I wish you all a very happy Christmas.


  1. Both Edinburgh and the Lakes are beautiful, such a pity it has been so wet but you made the most of it. Hawkshead is lovely, perhaps you'll get there next time but most importantly you stayed safe. Have a lovely Christmas. Hx

  2. our thoughts are with those poor people who have lost everything in the terrible floods . We here in the south east are lucky and should count our blessings that we are not in the same boat......xx

  3. Merry Christmas, glad you enjoyed your trip to the floods, sometimes it's nice to rememberthey are dramatic and beautiful as well as damaging.
    oh and I love the photo of Jenner's Christmas tree. x

  4. Wow! What an adventure you've had! Glad you're home safe and sound again. Beautiful pics, and those sheep are so lovely there on the hills and by the fence. You'll not forget that pre-Christmas trip, that's for sure! Happy Christmas to you too. I haven't been blogging the last month or so, either...will have to get back at it in the New Year.

  5. Merry Christmas to you and your family! I hope you have a wonderful day.

  6. A post full of festivities, beauty and drama, Gillian. What an adventure. A very happy holiday to you and yours.

  7. Nice to see all your holiday photos, Gillian! Although it's awful to see so much flooding and terrible for the people who have been flooded! Love the pictures of the sheep, they look so sweet - hope they are surviving OK.
    Wishing you a lovely (dare I say, dry) Christmas!
    Hugs! Barbara xx

  8. Glad you managed to enjoy your trip despite the rain. My sister in law lives in the Lake District and it has been fairly dreadful there though she is up high and avoided flooding. It's so depressing to have everything soaked and filthy at this time of year. We experienced flooding occasionally when I was growing up and I remember how upset my mother was at the prospect of clearing up the mess. And we never had more than a few inches of water to deal with. Happy Christmas to you, Gillian. I, like you, have got out of the habit of blogging and commenting recently but resolve to return in the new year.

  9. Hello Gillian,
    This is terrible.
    Your post start very nice with a wonderful and very big Christmas tree and a lovely cake.
    But the pictures with the high water gives me really terrible feelings. I think it will be dangerous for you to be there.
    I hope you are well and you will have a good Christmas. By the way, your pictures are very well done!!
    Merry Christmas Gillian!!

    Gretings and a big kiss, Marco

  10. The lake district looks great despite the rain! I hope the floods will be gone soon and there won't be too much damage!

    Take care
    Crochet Between Worlds

  11. Goodness, that water! It's scary how quickly it rises and my thoughts have been with those who've been flooded recently. It must be just awful. But luckily you were safe and dry and returned home unscathed. I hope you had a lovely Christmas with your family. x

  12. Beautiful photos! Hope there is not much damage. We have major flooding here too.
    Enjoy your holidays and all the best in the New Year!

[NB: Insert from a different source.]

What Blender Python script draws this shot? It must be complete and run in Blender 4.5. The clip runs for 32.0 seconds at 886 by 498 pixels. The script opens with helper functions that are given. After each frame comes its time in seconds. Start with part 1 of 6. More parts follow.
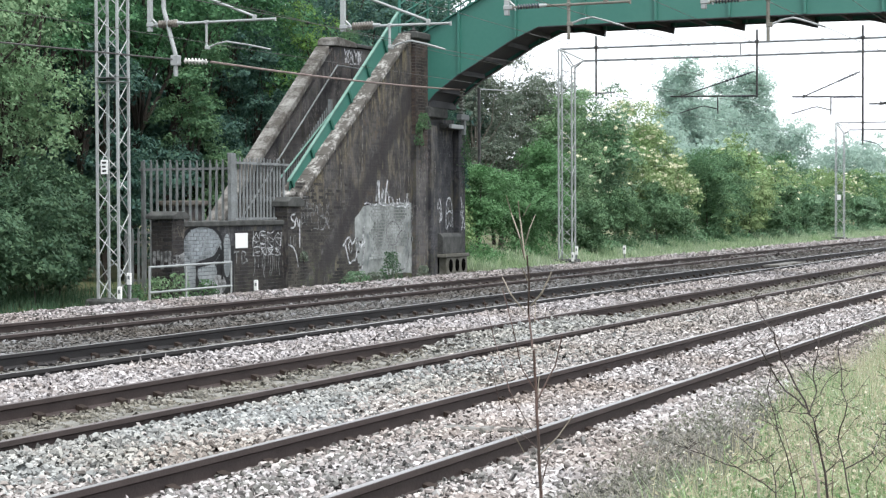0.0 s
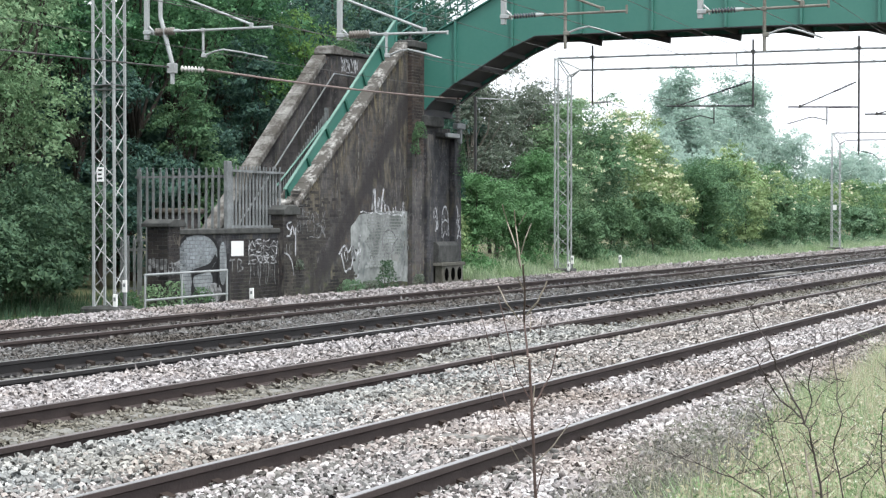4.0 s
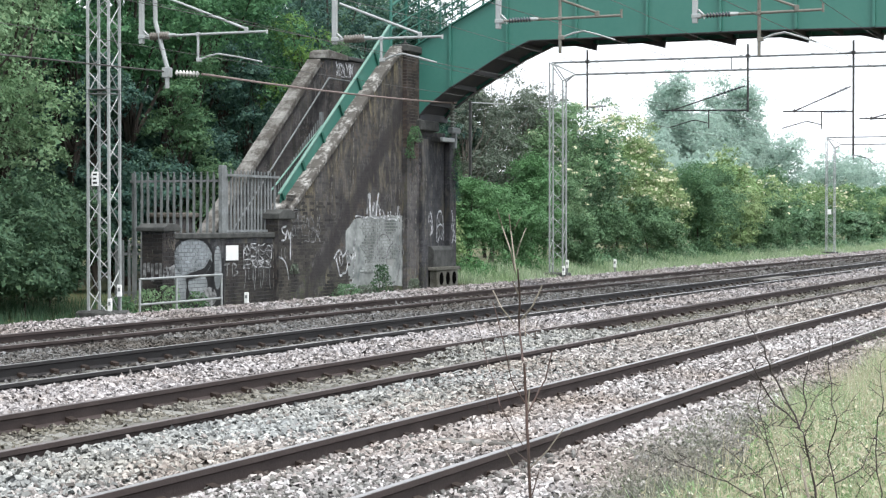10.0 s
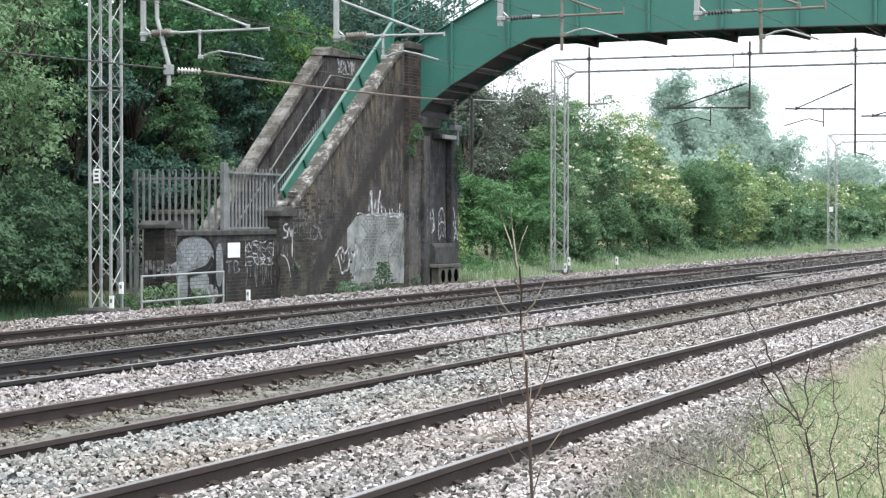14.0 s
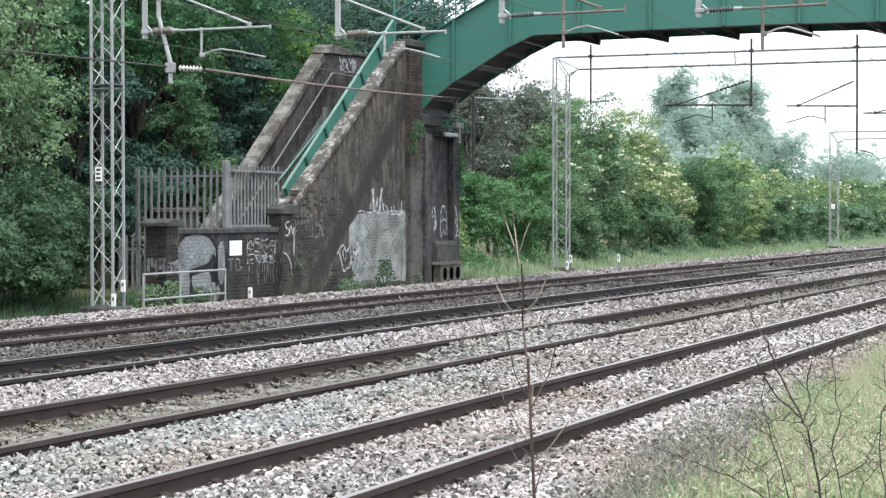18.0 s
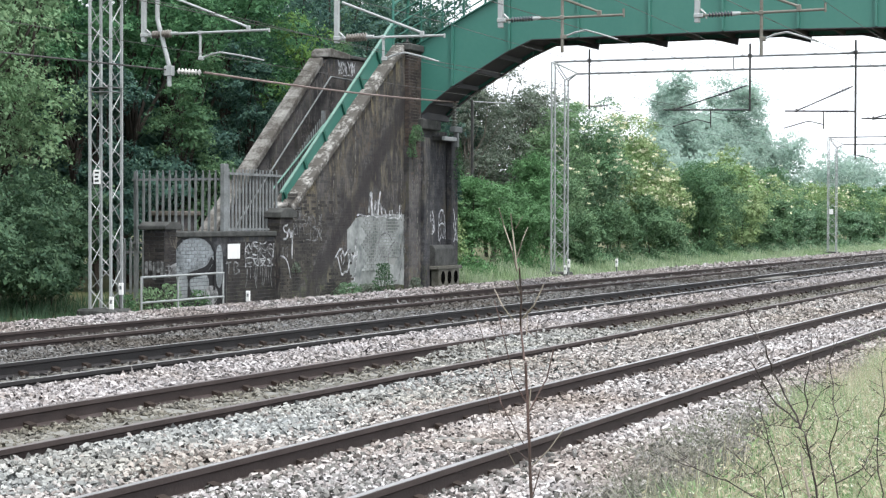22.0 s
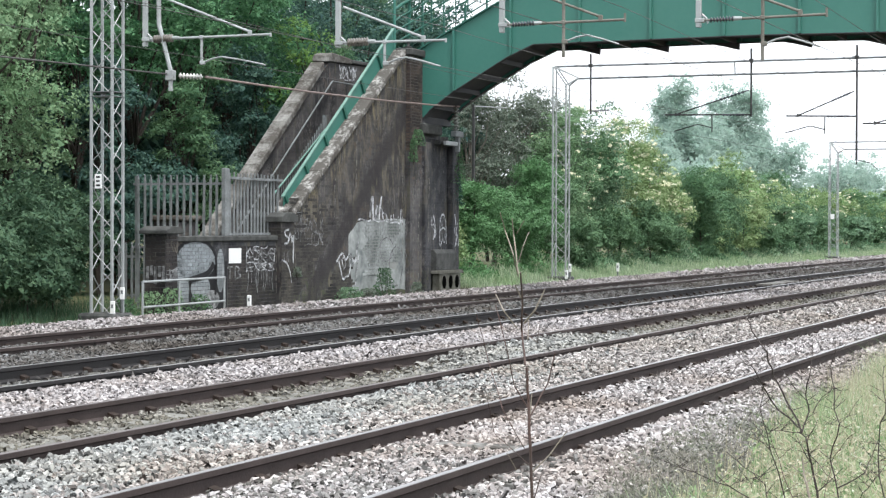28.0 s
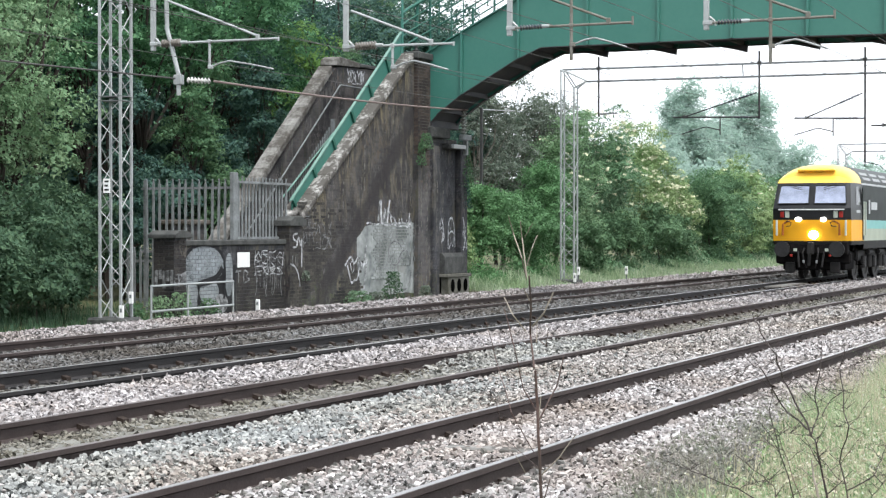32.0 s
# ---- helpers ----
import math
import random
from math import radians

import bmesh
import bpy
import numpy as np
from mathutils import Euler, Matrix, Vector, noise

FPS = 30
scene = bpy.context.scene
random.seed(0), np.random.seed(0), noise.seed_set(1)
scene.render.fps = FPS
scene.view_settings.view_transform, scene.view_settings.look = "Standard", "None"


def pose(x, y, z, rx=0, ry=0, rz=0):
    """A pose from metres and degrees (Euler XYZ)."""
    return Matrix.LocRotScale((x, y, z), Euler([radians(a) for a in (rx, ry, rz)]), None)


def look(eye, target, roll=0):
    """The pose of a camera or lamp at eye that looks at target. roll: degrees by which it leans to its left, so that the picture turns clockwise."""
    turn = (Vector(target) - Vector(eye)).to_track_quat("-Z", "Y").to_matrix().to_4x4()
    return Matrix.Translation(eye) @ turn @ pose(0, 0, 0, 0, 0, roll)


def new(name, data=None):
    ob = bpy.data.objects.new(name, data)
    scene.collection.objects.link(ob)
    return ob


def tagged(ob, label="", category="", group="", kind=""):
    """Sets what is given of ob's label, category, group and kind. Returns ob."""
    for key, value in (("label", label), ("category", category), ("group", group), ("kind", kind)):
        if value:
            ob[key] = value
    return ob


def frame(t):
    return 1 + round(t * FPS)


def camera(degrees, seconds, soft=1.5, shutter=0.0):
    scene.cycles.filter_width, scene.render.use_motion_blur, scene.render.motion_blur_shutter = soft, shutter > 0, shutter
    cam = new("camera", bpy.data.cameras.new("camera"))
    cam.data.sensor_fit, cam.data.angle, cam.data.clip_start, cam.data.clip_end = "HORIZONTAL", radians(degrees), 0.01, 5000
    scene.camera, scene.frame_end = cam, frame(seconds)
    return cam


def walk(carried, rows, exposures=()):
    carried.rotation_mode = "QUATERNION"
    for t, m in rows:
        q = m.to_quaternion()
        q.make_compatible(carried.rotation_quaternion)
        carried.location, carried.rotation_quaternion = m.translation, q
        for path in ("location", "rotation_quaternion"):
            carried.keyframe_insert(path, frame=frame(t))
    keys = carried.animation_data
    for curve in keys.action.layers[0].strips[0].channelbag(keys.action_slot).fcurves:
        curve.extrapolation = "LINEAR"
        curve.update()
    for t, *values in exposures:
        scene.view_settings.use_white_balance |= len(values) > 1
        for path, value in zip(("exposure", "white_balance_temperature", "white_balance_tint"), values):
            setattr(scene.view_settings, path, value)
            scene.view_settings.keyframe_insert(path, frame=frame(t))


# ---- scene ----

  13. About a month ago we did the same walk, before the rains, and we thought the rivers were full and gushing then - it was amazing looking at your photos and saying - 'we walked there' and 'look at the height of the water!'

  14. I'm glad you didn't try to cross that bridge! It has been very distressing to hear that people have lost their lives in flooding in the USA as well. In that country the report was that most who had lost their lives did so by being swept away in their cars while trying to cross floodwaters. It is important to remember how dangerous they can be. They might look deceivingly calm enough on the top but the underlying currents can be extremely stong and carry all sorts of dangerous submerged debris along with them.
    Your photos taken from the same vantage point was an excellent illustration of how quickly the waters rose. Thank you for a first hand account and for the points of reference like the picnic bench. Thank goodness you all survived and got home safely. Staying an extra day was probably the best decision. That will be a holiday to talk about for some time!